The Comm and Gender Spot

Sunday, October 09, 2005

Academic Apathy

In grading my first set of exams in many years, and my first one ever that wasn’t a multiple choice exam, I am struck by how unprepared many of the students were. Now I’m not saying that there aren’t good grades. My students run the gamut from A to F. But there are many more students on one end of that spectrum than the other.

I’ve expressed this view to others and have been told that I may have unrealistic expectations, that I’m comparing my undergraduate students to how I was as an undergraduate. Only once as an undergraduate did I ever go into an exam feeling like I was unprepared; it was for my history of 70s and 80s rock music class and I was just coming off of having walking pneumonia. I bombed the test and felt horribly afterward. My grade in the class never recovered, ending up with my only undergraduate C grade, and I forced myself to take another music class that summer to prove to myself that I could hack it in a music class and that the previous one was fluke.

In grading last night I saw many a question without any sort of answer even tried to be given and even full pages completely blank. I would never have even thought to turn in an exam with a completely blank page. But for some students it seems that they could really care less. They’re there for the C-grade and nothing more.

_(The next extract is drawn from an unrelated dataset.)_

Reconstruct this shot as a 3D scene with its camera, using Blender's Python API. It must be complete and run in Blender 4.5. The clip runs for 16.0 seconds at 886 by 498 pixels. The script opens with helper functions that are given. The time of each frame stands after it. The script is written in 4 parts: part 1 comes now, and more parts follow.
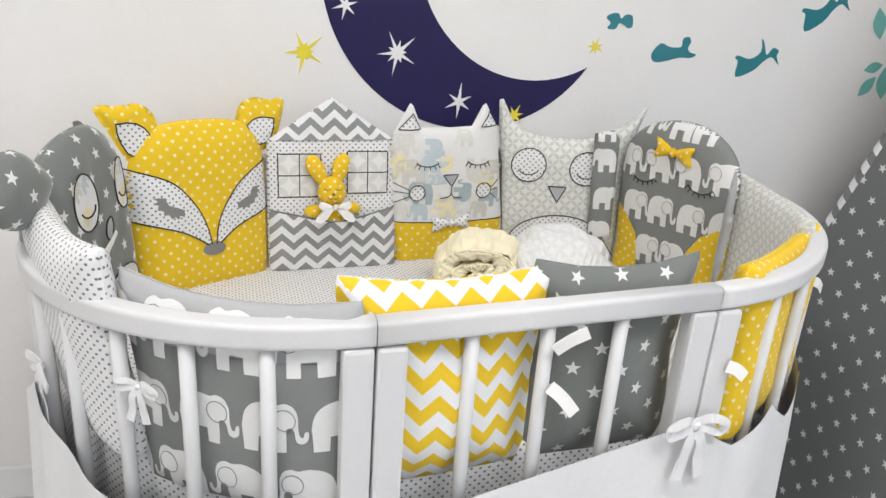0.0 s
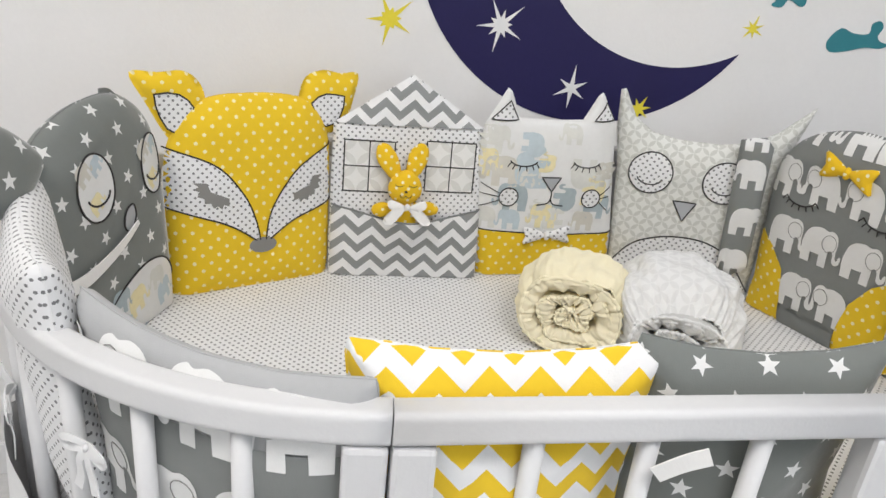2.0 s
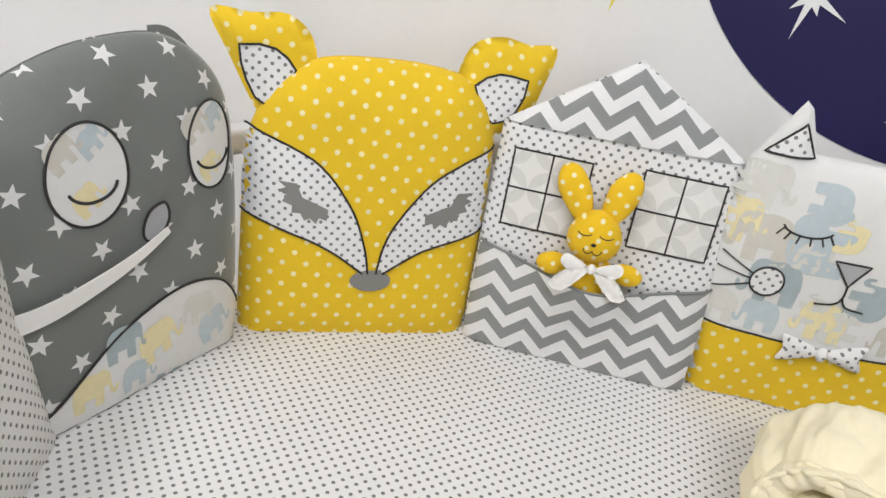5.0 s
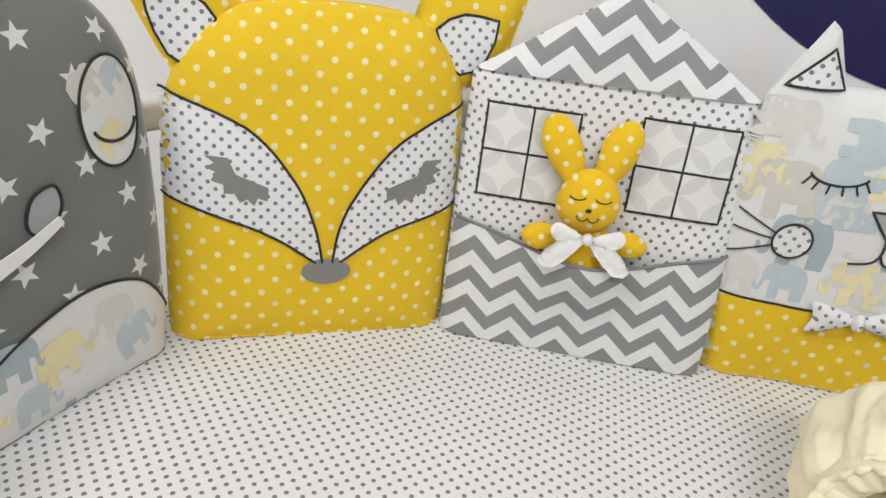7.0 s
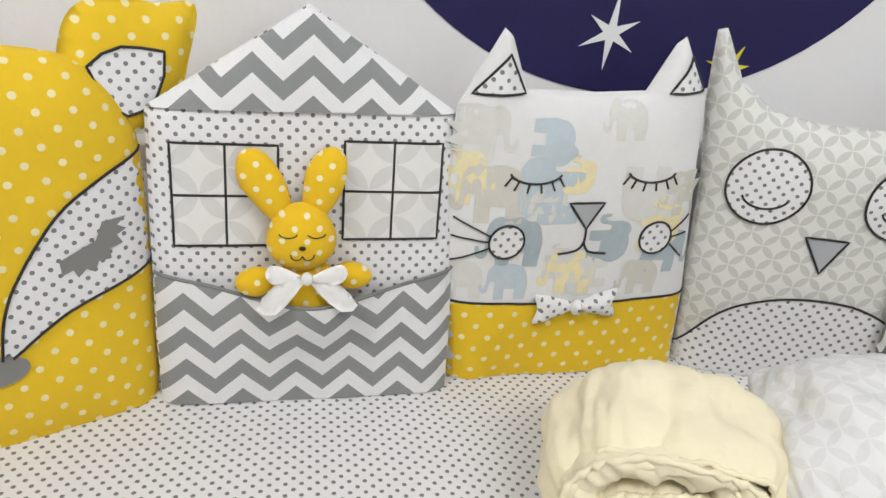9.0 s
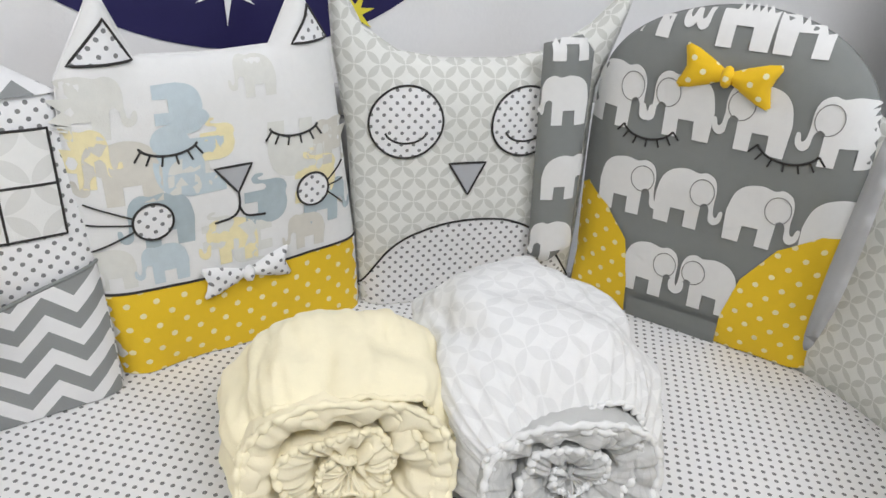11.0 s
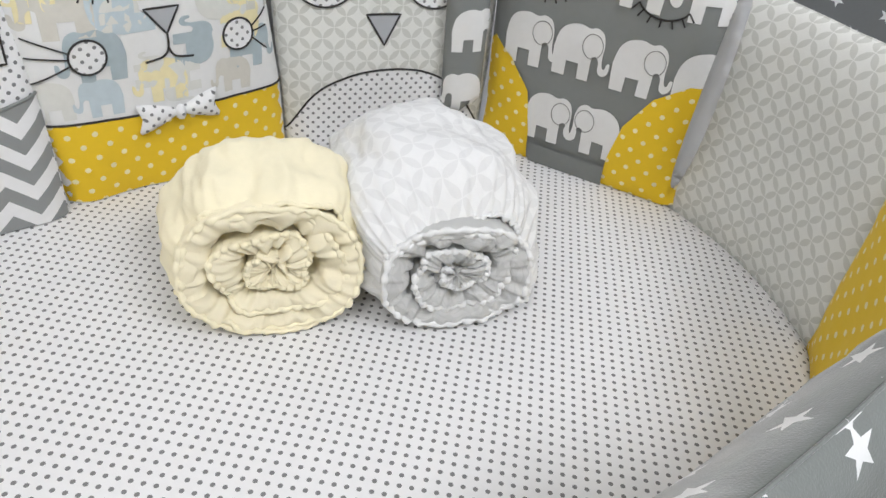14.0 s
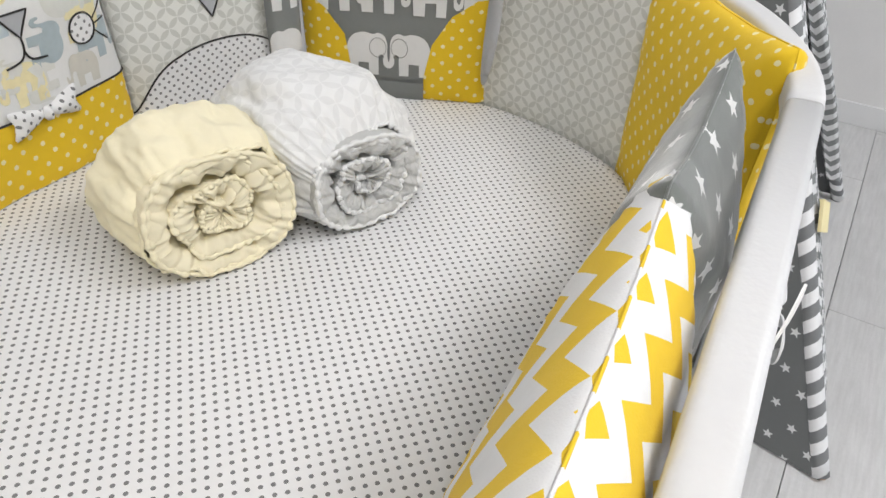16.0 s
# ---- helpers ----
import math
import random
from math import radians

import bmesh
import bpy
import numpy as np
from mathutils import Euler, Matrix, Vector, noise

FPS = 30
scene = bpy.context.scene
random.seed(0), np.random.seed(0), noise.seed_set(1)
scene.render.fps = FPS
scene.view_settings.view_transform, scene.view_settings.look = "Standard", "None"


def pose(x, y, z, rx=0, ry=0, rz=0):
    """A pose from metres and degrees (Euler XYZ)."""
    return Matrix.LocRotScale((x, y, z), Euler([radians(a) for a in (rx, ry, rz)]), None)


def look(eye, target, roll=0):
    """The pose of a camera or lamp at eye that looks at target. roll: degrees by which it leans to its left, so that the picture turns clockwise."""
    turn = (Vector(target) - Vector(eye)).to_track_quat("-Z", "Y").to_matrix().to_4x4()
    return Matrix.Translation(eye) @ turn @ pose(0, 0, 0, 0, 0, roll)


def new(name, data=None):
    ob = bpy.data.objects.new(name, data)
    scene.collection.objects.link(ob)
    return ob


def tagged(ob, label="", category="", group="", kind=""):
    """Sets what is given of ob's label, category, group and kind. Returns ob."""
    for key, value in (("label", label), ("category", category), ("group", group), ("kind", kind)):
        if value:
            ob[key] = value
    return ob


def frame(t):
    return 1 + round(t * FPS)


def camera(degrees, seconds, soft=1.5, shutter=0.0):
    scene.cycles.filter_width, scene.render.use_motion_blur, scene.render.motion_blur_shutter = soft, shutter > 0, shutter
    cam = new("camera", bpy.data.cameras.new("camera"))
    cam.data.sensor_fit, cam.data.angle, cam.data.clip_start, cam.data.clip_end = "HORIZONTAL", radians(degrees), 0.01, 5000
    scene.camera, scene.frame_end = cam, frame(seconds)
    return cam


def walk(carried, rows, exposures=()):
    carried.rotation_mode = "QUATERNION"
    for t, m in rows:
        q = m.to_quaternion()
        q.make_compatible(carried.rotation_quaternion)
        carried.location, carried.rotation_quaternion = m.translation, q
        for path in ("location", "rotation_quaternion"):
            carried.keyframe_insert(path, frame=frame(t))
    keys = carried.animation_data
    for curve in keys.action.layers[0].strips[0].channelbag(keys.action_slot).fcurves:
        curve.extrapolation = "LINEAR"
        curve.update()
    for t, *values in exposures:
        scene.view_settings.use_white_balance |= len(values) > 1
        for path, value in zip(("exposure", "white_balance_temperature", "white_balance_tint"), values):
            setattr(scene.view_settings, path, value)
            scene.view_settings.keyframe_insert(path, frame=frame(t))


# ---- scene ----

Again, this baffles me to no end!

While I agree that many undergraduates go to college too early and should have taken a year or two off after high school, there are some students that should not even be in college in the first place. I’m sure some of my students fall into these categories, but it can’t be all of them.

Again, I know that this does not apply to all of my students. I have quite a few really good ones. But maybe someone could explain the undergraduate student academic apathy to me that the others have. I’m just not getting it.